Além de abrigar um importante acervo de artes decorativas e históricas brasileiras, a Fundação é um convite para contemplar seu parque de 75 mil m², projetado para complementar a casa. O local proporciona uma visita completa que une arquitetura, arte, história e paisagismo, oferecendo exposições temporárias e um salão de chá.
A residência projetada e habitada pelo designer e arquiteto polonês Jorge Zalszupin, um expoente do design modernista brasileiro, é um exemplo da integração entre a arquitetura moderna e a produção de mobiliário de vanguarda. Zalszupin, fundador da renomada empresa de móveis L’Atelier, aplicou em sua própria casa os princípios de simplicidade, materiais nobres e funcionalidade, que guiavam suas criações de design.
A Casa Zalszupin está localizada no Jardim América e, embora não tenha uma visitação regular aberta ao público, é frequentemente incluída em roteiros e eventos de design e arquitetura, muitas vezes em conjunto com a Casa Museu Ema Klabin.
A residência da artista plástica Tomie Ohtake, projetada por seu filho, o arquiteto Ruy Ohtake, no Campo Belo, é um exemplo de uma arquitetura que, embora mais tardia (1971), bebe nas fontes do modernismo, mas o transforma em um estilo pessoal e orgânico. Diferente da rigidez geométrica da primeira geração, Ruy Ohtake utilizou linhas curvas e formas esculturais para criar um espaço que é quase uma obra de arte habitável, característica que se tornou sua marca registrada.
O projeto revela a busca por uma identidade arquitetônica brasileira, explorando as potencialidades do concreto e a liberdade formal.
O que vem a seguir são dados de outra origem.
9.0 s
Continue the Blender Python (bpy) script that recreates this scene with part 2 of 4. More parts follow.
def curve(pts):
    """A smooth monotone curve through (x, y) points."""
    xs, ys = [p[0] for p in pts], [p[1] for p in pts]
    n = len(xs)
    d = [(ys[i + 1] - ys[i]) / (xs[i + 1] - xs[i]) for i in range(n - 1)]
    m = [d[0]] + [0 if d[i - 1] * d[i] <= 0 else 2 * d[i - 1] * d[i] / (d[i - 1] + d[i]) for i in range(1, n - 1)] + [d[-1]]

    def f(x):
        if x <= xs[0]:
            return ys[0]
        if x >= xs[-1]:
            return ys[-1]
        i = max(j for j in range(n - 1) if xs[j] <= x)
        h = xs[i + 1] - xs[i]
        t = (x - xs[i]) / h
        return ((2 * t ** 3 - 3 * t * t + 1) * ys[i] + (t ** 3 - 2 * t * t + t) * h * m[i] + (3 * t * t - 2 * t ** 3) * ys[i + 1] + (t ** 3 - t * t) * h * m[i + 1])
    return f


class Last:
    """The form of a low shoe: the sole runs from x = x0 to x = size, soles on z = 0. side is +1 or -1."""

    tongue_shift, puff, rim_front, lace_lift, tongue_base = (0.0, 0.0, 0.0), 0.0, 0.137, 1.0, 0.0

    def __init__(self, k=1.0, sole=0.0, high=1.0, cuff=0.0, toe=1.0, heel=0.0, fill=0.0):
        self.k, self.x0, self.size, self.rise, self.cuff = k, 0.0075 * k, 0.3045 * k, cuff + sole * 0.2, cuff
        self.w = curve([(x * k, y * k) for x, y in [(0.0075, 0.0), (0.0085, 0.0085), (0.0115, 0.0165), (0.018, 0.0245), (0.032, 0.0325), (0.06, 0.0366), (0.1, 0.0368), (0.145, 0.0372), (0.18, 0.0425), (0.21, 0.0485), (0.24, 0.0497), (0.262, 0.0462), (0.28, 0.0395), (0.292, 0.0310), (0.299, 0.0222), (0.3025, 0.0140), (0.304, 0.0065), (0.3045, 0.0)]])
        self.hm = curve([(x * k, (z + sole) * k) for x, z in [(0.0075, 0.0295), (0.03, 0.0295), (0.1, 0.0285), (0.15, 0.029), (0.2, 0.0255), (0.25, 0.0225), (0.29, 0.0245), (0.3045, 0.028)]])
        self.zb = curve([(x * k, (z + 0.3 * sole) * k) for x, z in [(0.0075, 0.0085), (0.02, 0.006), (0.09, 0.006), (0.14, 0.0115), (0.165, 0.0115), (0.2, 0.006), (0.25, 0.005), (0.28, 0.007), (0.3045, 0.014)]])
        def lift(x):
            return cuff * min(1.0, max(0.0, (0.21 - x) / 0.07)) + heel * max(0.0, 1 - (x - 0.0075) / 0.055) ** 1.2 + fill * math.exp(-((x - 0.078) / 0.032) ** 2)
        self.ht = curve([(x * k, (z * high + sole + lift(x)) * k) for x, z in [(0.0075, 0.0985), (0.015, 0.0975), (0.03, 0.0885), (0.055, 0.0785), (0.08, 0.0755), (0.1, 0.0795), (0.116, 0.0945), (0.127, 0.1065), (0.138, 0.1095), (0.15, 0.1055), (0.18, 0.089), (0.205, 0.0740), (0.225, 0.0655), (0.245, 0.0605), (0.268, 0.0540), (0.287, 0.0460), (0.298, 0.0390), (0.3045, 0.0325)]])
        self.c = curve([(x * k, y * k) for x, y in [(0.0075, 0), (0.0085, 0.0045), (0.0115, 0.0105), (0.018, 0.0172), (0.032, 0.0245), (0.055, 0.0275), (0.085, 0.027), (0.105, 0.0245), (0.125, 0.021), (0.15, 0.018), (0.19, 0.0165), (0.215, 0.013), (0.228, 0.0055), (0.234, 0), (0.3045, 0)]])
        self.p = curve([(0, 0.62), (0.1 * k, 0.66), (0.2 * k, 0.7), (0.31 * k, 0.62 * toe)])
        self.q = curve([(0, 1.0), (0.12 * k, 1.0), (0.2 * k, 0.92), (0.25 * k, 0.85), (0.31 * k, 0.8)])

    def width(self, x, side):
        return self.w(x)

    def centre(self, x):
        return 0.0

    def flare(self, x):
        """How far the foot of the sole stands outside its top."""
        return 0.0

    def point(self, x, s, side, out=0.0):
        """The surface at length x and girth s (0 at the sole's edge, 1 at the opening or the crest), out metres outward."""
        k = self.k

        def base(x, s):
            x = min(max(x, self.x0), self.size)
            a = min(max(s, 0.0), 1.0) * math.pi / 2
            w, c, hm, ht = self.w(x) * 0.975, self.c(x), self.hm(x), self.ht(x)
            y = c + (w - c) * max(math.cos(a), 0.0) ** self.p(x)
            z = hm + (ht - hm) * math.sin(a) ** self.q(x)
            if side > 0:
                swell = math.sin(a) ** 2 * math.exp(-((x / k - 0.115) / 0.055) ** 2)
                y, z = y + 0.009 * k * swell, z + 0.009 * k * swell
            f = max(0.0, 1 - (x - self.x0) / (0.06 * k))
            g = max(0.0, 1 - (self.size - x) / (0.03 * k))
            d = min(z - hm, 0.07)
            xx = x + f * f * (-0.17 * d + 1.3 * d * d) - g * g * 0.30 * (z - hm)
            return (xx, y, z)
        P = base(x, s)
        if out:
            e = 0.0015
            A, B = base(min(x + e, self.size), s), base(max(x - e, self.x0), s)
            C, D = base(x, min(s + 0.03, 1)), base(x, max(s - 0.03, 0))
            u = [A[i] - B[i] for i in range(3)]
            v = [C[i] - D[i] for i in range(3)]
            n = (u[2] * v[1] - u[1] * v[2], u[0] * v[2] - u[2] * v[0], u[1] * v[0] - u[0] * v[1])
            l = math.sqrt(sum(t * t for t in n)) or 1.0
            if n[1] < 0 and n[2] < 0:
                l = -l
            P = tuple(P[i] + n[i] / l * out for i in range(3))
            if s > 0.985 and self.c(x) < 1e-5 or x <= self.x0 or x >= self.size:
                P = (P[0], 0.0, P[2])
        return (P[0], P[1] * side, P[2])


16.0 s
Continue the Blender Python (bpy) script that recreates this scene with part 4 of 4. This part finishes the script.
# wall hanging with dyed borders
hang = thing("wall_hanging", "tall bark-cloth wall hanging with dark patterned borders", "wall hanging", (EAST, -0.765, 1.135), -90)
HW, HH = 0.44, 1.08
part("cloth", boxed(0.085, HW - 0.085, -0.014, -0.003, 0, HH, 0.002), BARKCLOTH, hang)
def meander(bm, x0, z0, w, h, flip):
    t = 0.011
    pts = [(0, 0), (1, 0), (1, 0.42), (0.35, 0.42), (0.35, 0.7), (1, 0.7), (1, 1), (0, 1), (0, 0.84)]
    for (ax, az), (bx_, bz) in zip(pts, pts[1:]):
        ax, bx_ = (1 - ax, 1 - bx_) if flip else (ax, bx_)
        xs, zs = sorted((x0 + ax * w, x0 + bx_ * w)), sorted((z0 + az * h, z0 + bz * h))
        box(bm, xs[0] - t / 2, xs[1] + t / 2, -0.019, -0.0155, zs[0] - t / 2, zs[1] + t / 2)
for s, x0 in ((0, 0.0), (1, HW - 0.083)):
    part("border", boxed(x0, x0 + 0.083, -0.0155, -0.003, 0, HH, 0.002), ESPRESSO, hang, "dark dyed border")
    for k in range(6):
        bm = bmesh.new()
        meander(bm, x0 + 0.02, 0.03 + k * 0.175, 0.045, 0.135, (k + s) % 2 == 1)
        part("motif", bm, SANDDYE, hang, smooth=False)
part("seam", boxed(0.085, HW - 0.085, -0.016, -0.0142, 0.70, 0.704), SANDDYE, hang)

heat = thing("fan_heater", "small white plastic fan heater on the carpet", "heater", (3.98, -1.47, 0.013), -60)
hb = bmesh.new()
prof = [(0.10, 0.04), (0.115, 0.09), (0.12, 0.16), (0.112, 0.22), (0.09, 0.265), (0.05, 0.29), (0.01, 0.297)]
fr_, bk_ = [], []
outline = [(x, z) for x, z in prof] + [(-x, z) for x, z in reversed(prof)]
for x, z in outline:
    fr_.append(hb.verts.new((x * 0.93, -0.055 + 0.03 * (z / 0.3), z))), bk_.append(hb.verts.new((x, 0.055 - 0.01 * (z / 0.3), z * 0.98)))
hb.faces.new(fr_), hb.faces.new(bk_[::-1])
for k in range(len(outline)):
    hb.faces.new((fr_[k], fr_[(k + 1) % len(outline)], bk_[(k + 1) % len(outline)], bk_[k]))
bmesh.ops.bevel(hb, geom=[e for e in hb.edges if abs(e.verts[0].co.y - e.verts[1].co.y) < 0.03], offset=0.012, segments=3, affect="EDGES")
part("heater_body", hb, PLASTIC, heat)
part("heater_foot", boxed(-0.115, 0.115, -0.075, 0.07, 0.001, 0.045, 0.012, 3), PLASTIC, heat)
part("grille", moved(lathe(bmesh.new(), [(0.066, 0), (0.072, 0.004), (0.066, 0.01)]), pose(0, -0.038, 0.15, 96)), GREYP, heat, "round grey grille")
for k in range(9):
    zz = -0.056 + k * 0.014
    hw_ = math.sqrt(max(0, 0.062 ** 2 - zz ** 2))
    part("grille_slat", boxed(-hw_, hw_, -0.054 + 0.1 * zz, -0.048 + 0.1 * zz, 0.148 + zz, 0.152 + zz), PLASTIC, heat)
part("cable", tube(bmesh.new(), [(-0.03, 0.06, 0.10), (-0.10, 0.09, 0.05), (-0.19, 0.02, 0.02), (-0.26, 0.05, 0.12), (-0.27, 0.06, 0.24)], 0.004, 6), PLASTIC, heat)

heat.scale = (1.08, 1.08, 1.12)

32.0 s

A casa, que conquistou prêmios e foi cenário da vida e obra de Tomie Ohtake, permanece como um importante manifesto da arquitetura contemporânea brasileira, mantendo o legado de experimentação e inovação do modernismo.
Além das residências, São Paulo tem em sua paisagem urbana edifícios e espaços públicos que incorporam os ideais modernistas: escala urbana, forma funcional, espaços de convívio. A Galeria do Rock, a Galeria Metrópole, o Conjunto Nacional, o Parque Burle Marx e o prédio da FAU-USP (Faculdade de Arquitetura e Urbanismo da USP) são alguns exemplos.